### What you have to do
Copy exactly the lines from the beginning of the data down to and including the line holding "from math import radians", without any pictures.

### Information provided
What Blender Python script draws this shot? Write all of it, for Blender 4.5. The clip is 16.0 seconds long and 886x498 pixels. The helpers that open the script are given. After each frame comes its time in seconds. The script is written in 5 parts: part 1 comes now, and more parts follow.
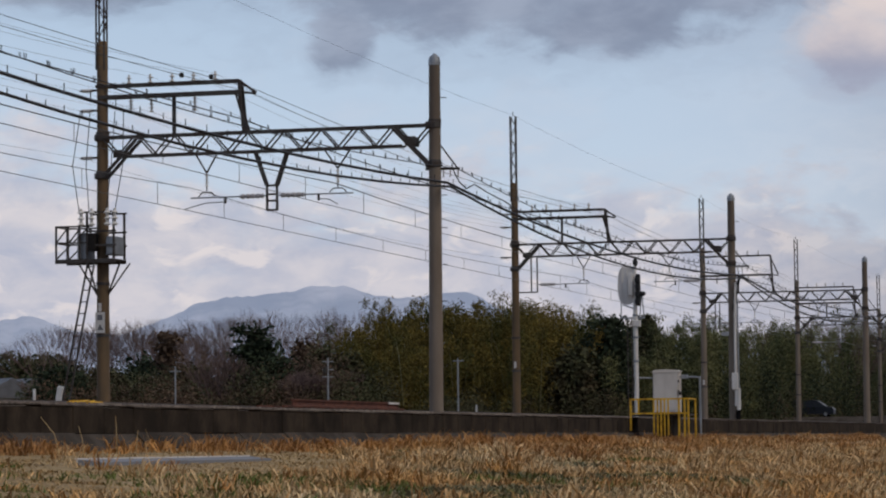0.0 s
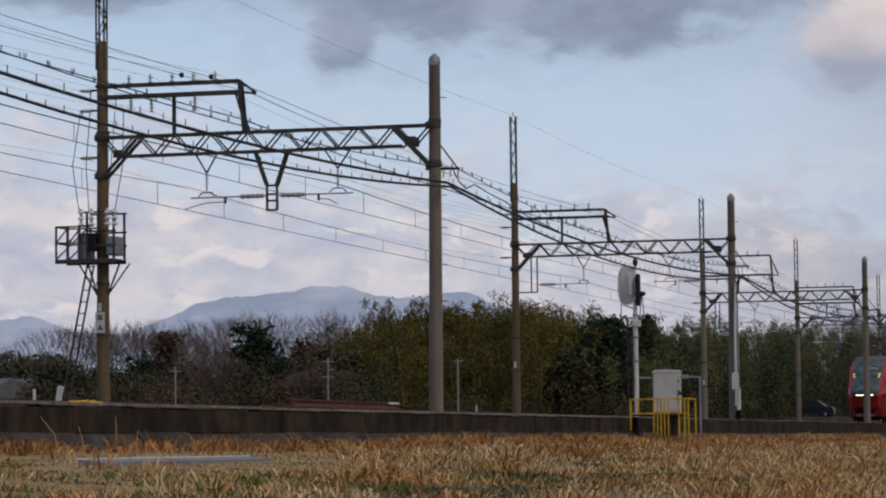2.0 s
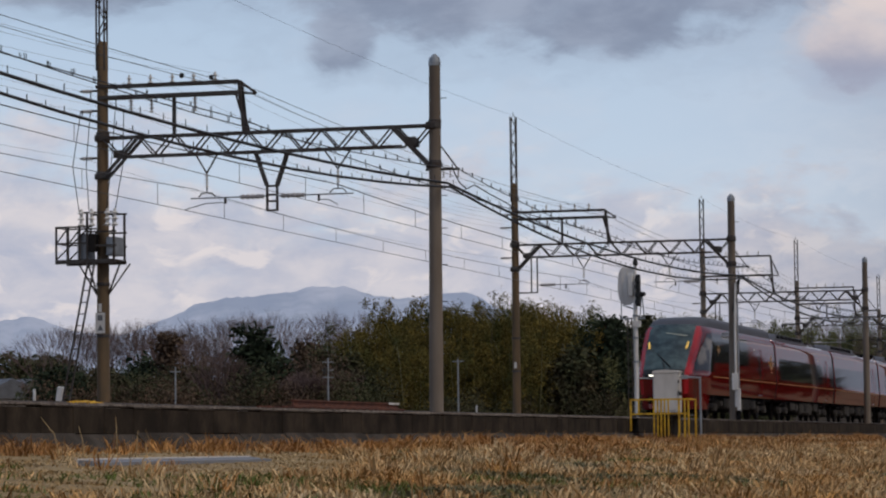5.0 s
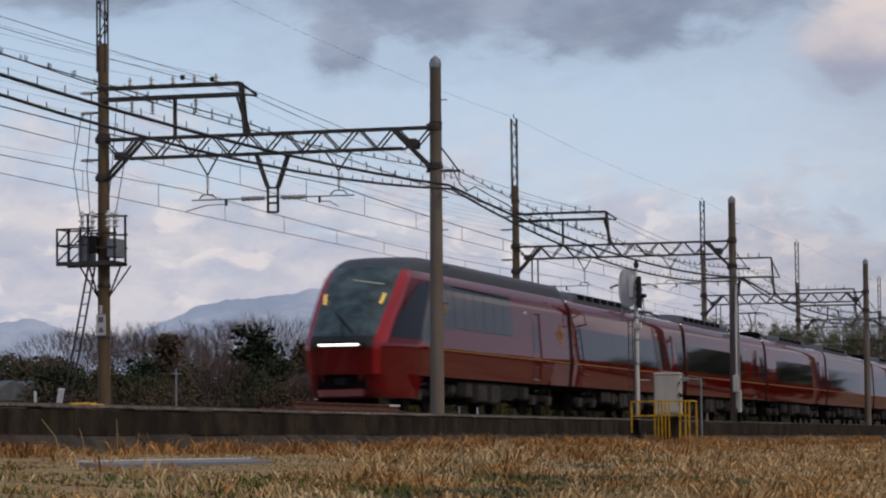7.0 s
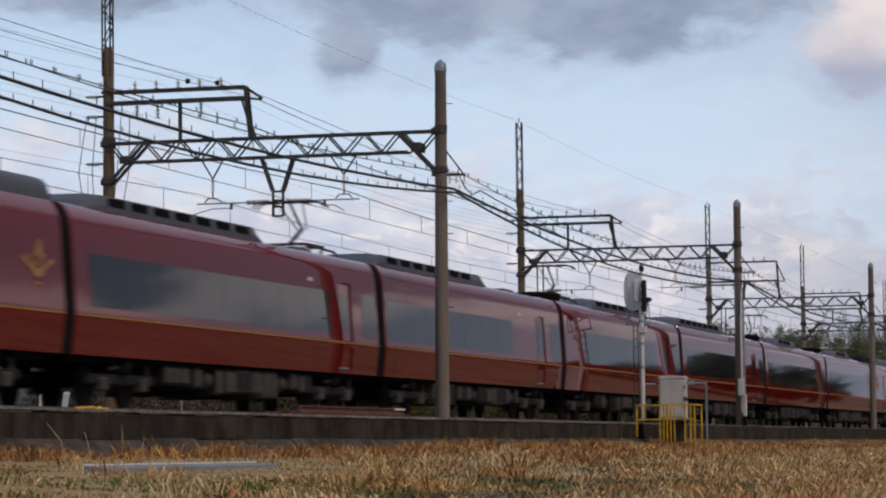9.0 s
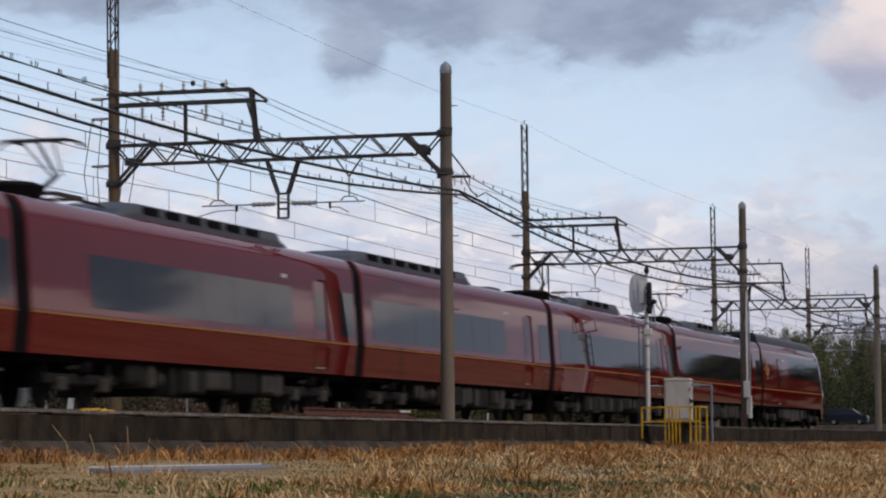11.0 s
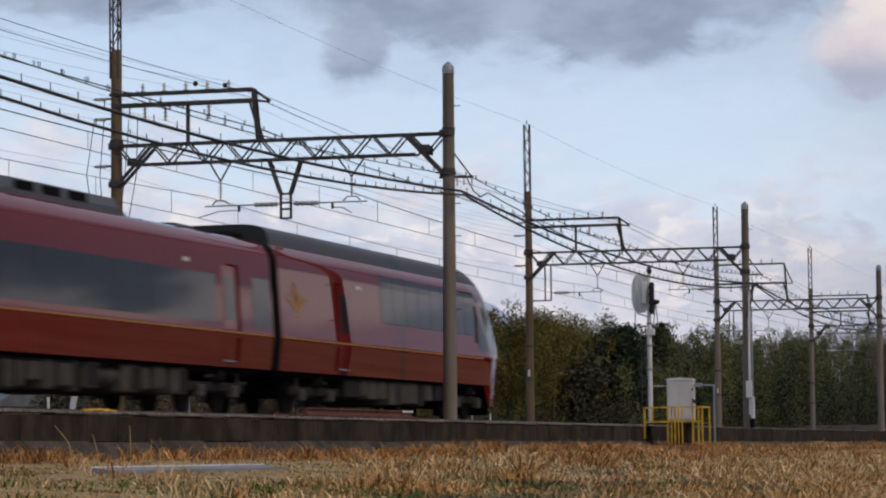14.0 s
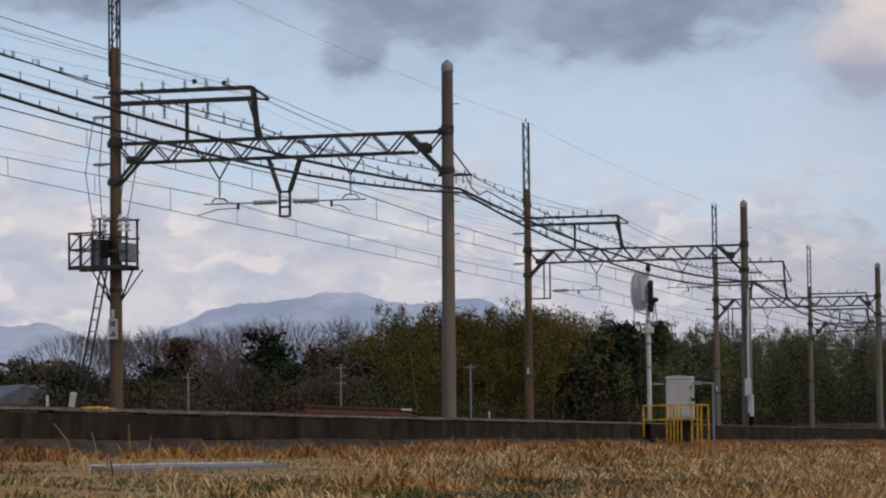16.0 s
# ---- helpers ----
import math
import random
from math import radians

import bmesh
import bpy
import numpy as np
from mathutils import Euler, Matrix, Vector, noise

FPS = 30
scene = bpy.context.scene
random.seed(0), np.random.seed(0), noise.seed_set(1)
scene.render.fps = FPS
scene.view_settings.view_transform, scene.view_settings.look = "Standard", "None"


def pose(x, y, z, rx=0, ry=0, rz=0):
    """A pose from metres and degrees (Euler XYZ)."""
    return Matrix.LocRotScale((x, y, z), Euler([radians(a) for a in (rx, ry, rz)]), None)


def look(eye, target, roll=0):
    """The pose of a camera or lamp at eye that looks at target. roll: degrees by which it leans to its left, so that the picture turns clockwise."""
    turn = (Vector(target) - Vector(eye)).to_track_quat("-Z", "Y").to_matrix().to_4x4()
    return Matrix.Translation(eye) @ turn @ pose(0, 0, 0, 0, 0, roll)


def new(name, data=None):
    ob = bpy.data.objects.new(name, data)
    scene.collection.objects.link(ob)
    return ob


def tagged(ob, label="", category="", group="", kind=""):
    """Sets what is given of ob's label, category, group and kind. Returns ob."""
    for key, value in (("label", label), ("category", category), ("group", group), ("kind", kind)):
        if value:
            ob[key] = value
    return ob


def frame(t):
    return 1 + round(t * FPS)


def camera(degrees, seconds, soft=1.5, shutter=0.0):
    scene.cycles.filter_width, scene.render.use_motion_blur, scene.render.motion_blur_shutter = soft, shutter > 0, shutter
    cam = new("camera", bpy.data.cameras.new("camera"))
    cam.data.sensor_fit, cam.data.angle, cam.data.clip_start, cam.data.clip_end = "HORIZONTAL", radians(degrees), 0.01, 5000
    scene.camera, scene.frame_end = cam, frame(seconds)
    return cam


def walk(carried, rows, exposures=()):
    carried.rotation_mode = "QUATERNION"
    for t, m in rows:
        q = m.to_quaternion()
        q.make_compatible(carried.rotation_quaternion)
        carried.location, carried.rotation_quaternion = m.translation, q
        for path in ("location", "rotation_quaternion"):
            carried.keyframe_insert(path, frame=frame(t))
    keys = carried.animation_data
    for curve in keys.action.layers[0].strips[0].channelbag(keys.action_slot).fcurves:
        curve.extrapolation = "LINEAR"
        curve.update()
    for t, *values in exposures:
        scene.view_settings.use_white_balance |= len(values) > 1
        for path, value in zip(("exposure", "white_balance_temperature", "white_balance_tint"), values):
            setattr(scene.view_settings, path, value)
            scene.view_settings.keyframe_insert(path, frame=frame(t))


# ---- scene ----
# Metres: +X runs along the railway away from the camera, +Y across the tracks, z = 0 on the rails.
cam = camera(16.549, 16.0, soft=2.1, shutter=0.5)
EYE = (0.0, 0.0, -0.84)
YAW, PITCH, ROLL = 14.616, 3.627, -0.70


def aim(yaw, pitch):
    return pose(*EYE, 90, 0, yaw - 90) @ pose(0, 0, 0, pitch, 0, ROLL)


# The tripod head sags and turns a little as the train goes by: seconds, yaw, pitch beyond the first aim.
TURNS = [(0, 0, 0), (4.2, 0, 0), (5.2, 0.004, 0.012), (6.3, 0.016, 0.033), (7.0, 0.017, 0.043), (7.5, 0.022, 0.064), (8.0, 0.052, 0.084), (8.5, 0.084, 0.099),
         (9.0, 0.114, 0.115), (10.2, 0.175, 0.141), (11.5, 0.232, 0.160), (12.0, 0.247, 0.160), (12.5, 0.260, 0.160), (14.0, 0.260, 0.159),
         (14.5, 0.258, 0.150), (15.0, 0.247, 0.140), (15.5, 0.245, 0.132), (16.0, 0.241, 0.120)]
walk(cam, [(t, aim(YAW + a, PITCH + b)) for t, a, b in TURNS],
     exposures=[(0, 0.0), (6.5, 0.0), (8, 0.13), (9, 0.23), (11.5, 0.26), (13.5, 0.26), (14.5, 0.23), (15, 0.16), (16, 0.03)])

TRACK_NEAR, TRACK_FAR = 21.65, 25.3

# ---- sky, sun, exposure ----
SUN_EL, SUN_AZ = 50.0, 246.0     # height, and the compass angle from +X that the light comes from


def link_math(nt, op, a, b=None, c=None, clamp=False):
    n = nt.nodes.new("ShaderNodeMath")
    n.operation, n.use_clamp = op, clamp
    for i, v in enumerate((a, b, c)):
        if v is None:
            continue
        if isinstance(v, (int, float)):
            n.inputs[i].default_value = v
        else:
            nt.links.new(v, n.inputs[i])
    return n.outputs[0]


def link_mix(nt, fac, a, b, blend="MIX"):
    n = nt.nodes.new("ShaderNodeMix")
    n.data_type, n.blend_type = "RGBA", blend
    for i, v in ((0, fac), (6, a), (7, b)):
        if isinstance(v, (int, float)):
            n.inputs[i].default_value = v
        elif isinstance(v, tuple):
            n.inputs[i].default_value = (*v, 1) if len(v) == 3 else v
        else:
            nt.links.new(v, n.inputs[i])
    return n.outputs[2]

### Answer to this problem
What Blender Python script draws this shot? Write all of it, for Blender 4.5. The clip is 16.0 seconds long and 886x498 pixels. The helpers that open the script are given. After each frame comes its time in seconds. The script is written in 5 parts: part 1 comes now, and more parts follow.
0.0 s
2.0 s
5.0 s
7.0 s
9.0 s
11.0 s
14.0 s
16.0 s
# ---- helpers ----
import math
import random
from math import radians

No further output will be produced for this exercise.